◆ TO BE DONE
Repeat the data below exactly, dropping any pictures it holds.

++++

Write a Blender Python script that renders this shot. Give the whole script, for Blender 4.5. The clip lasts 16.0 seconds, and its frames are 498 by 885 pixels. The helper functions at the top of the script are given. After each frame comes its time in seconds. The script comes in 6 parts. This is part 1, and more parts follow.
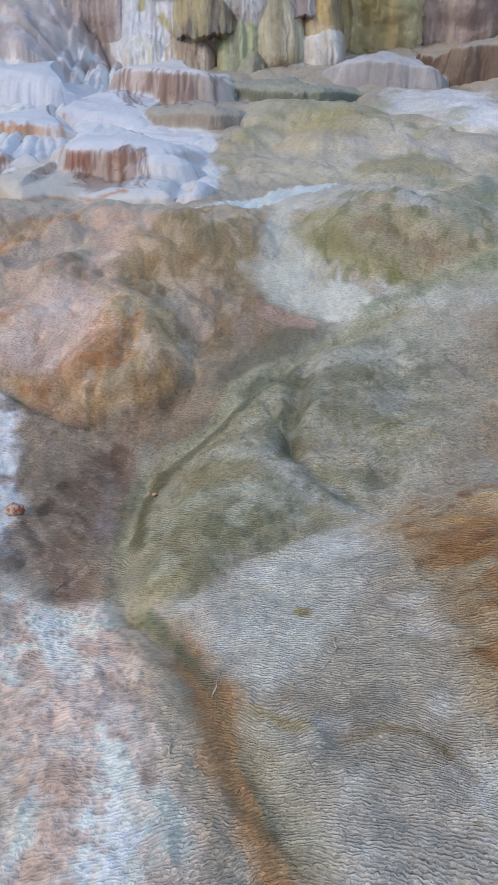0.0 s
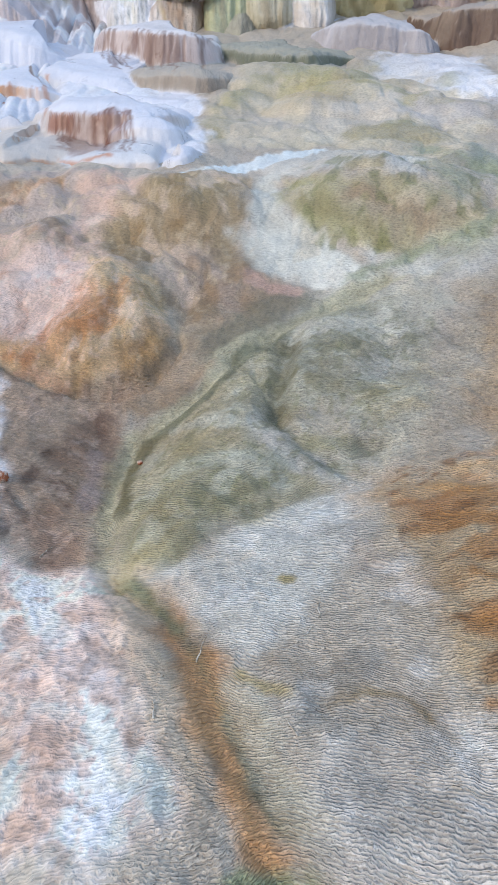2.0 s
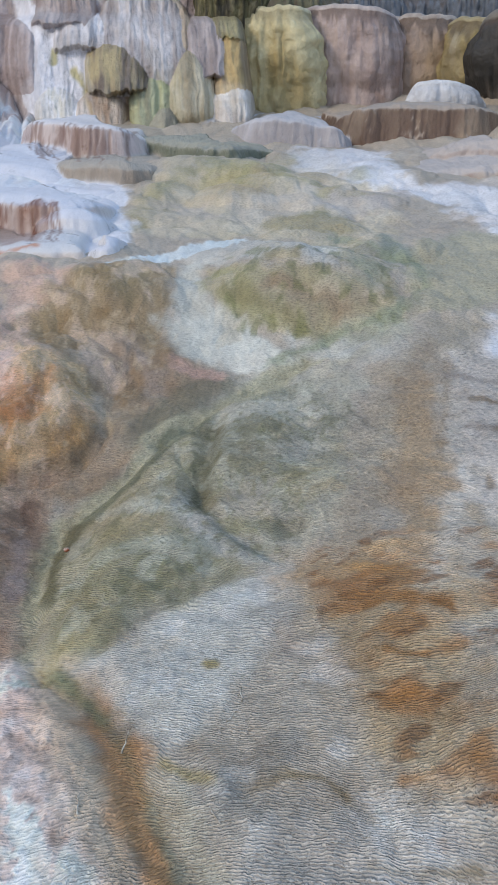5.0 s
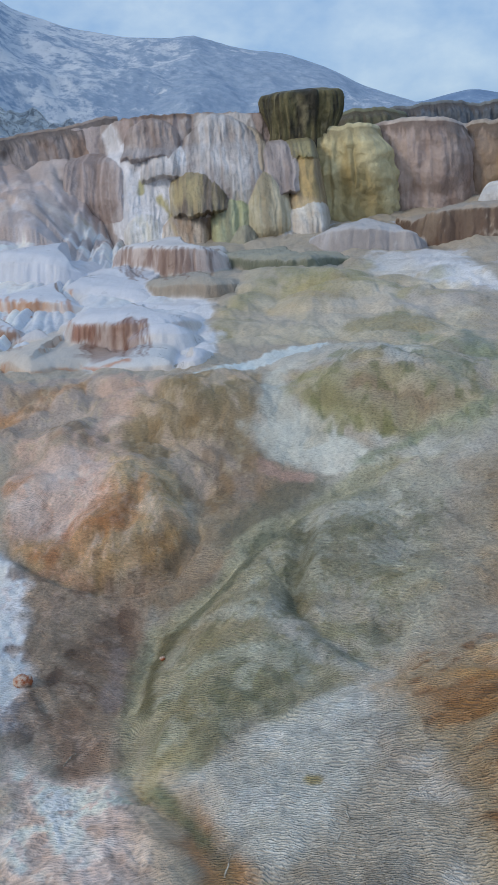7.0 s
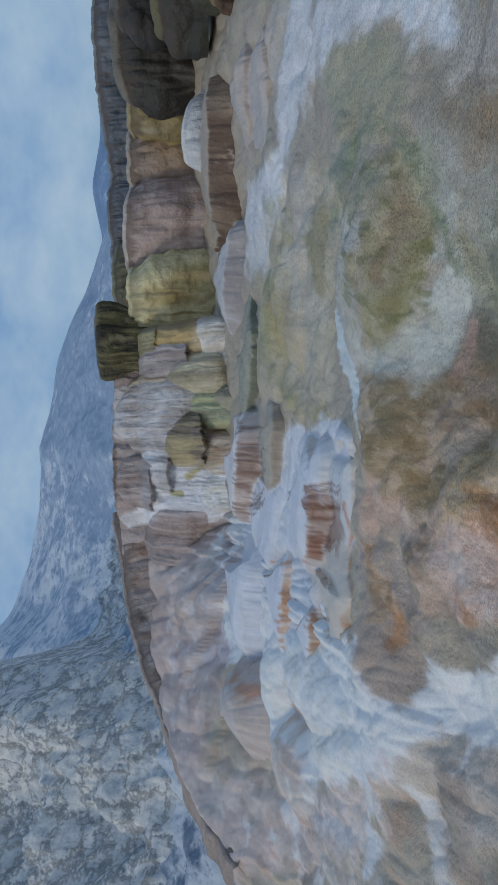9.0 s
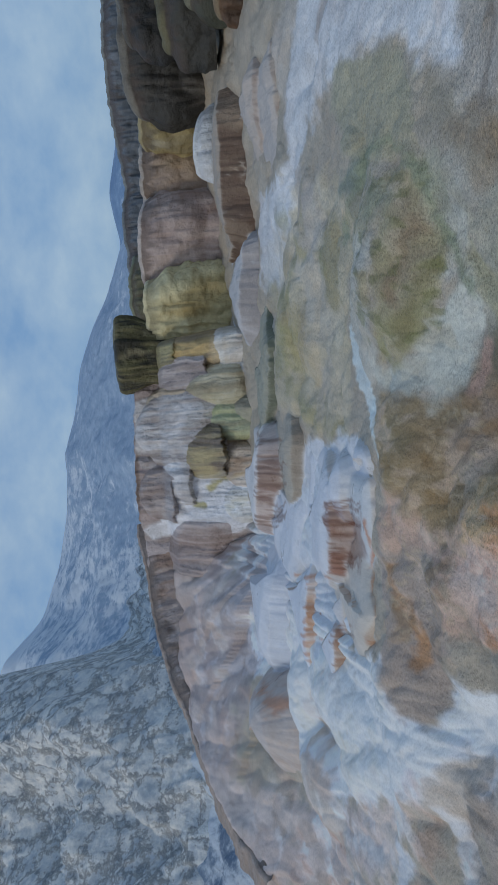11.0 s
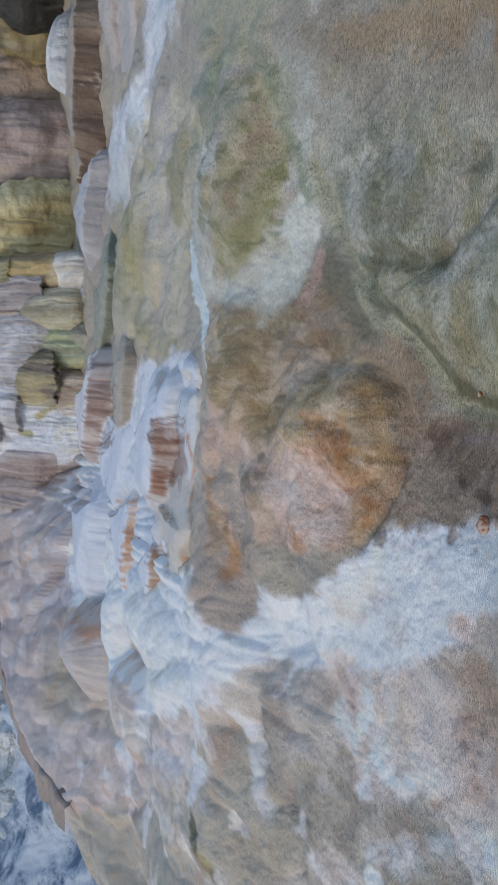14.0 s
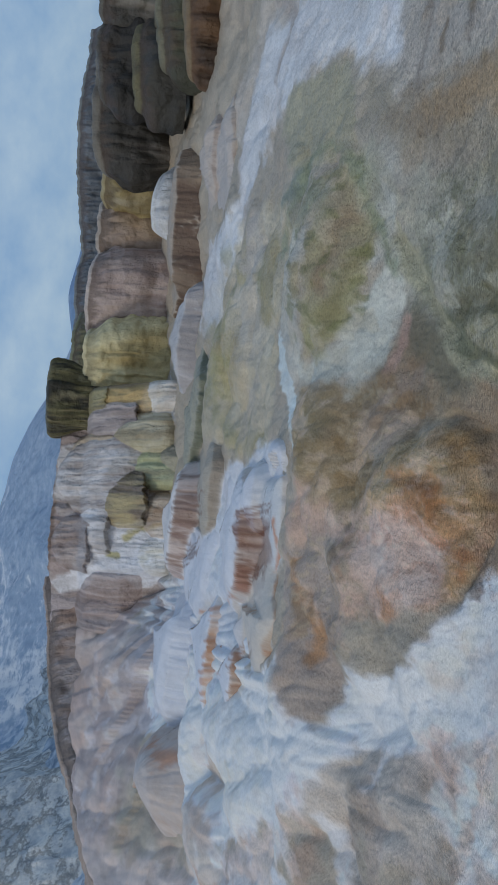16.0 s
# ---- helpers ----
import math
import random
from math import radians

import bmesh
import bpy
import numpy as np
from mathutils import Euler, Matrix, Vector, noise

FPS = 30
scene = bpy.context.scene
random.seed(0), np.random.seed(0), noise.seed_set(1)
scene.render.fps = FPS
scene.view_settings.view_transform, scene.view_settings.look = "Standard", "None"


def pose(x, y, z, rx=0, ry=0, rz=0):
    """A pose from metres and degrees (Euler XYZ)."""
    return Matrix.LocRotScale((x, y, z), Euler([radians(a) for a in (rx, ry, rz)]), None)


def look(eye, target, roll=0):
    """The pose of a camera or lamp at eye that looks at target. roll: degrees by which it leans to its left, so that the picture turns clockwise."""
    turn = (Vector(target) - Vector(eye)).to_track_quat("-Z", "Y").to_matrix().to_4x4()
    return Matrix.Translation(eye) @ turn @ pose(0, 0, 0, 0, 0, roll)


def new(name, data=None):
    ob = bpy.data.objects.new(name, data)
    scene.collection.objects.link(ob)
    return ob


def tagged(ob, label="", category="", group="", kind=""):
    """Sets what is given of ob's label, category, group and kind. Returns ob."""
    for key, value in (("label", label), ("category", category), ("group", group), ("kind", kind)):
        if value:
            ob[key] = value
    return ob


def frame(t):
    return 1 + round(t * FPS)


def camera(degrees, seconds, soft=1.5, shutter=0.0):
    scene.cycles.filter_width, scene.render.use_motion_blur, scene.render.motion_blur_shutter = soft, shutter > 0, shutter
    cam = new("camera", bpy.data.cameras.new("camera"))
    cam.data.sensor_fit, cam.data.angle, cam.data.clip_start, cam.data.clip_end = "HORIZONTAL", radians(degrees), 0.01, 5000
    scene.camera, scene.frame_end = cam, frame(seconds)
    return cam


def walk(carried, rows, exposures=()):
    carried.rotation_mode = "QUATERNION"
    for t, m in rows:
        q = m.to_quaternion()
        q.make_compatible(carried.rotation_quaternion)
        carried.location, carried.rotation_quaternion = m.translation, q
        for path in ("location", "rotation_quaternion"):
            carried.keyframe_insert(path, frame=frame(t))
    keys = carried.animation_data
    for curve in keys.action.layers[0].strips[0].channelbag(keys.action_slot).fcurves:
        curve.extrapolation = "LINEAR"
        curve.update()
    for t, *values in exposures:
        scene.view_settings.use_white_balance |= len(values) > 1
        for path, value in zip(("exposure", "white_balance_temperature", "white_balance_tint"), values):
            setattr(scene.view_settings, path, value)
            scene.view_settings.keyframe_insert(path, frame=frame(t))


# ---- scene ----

++++

◆ PROBLEM SOLUTION
Write a Blender Python script that renders this shot. Give the whole script, for Blender 4.5. The clip lasts 16.0 seconds, and its frames are 498 by 885 pixels. The helper functions at the top of the script are given. After each frame comes its time in seconds. The script comes in 6 parts. This is part 1, and more parts follow.
0.0 s
2.0 s
5.0 s
7.0 s
9.0 s
11.0 s
14.0 s
16.0 s
# ---- helpers ----
import math
import random
from math import radians

import bmesh
import bpy
import numpy as np
from mathutils import Euler, Matrix, Vector, noise

FPS = 30
scene = bpy.context.scene
random.seed(0), np.random.seed(0), noise.seed_set(1)
scene.render.fps = FPS
scene.view_settings.view_transform, scene.view_settings.look = "Standard", "None"


def pose(x, y, z, rx=0, ry=0, rz=0):
    """A pose from metres and degrees (Euler XYZ)."""
    return Matrix.LocRotScale((x, y, z), Euler([radians(a) for a in (rx, ry, rz)]), None)


def look(eye, target, roll=0):
    """The pose of a camera or lamp at eye that looks at target. roll: degrees by which it leans to its left, so that the picture turns clockwise."""
    turn = (Vector(target) - Vector(eye)).to_track_quat("-Z", "Y").to_matrix().to_4x4()
    return Matrix.Translation(eye) @ turn @ pose(0, 0, 0, 0, 0, roll)


def new(name, data=None):
    ob = bpy.data.objects.new(name, data)
    scene.collection.objects.link(ob)
    return ob


def tagged(ob, label="", category="", group="", kind=""):
    """Sets what is given of ob's label, category, group and kind. Returns ob."""
    for key, value in (("label", label), ("category", category), ("group", group), ("kind", kind)):
        if value:
            ob[key] = value
    return ob


def frame(t):
    return 1 + round(t * FPS)


def camera(degrees, seconds, soft=1.5, shutter=0.0):
    scene.cycles.filter_width, scene.render.use_motion_blur, scene.render.motion_blur_shutter = soft, shutter > 0, shutter
    cam = new("camera", bpy.data.cameras.new("camera"))
    cam.data.sensor_fit, cam.data.angle, cam.data.clip_start, cam.data.clip_end = "HORIZONTAL", radians(degrees), 0.01, 5000
    scene.camera, scene.frame_end = cam, frame(seconds)
    return cam


def walk(carried, rows, exposures=()):
    carried.rotation_mode = "QUATERNION"
    for t, m in rows:
        q = m.to_quaternion()
        q.make_compatible(carried.rotation_quaternion)
        carried.location, carried.rotation_quaternion = m.translation, q
        for path in ("location", "rotation_quaternion"):
            carried.keyframe_insert(path, frame=frame(t))
    keys = carried.animation_data
    for curve in keys.action.layers[0].strips[0].channelbag(keys.action_slot).fcurves:
        curve.extrapolation = "LINEAR"
        curve.update()
    for t, *values in exposures:
        scene.view_settings.use_white_balance |= len(values) > 1
        for path, value in zip(("exposure", "white_balance_temperature", "white_balance_tint"), values):
            setattr(scene.view_settings, path, value)
            scene.view_settings.keyframe_insert(path, frame=frame(t))


# ---- scene ----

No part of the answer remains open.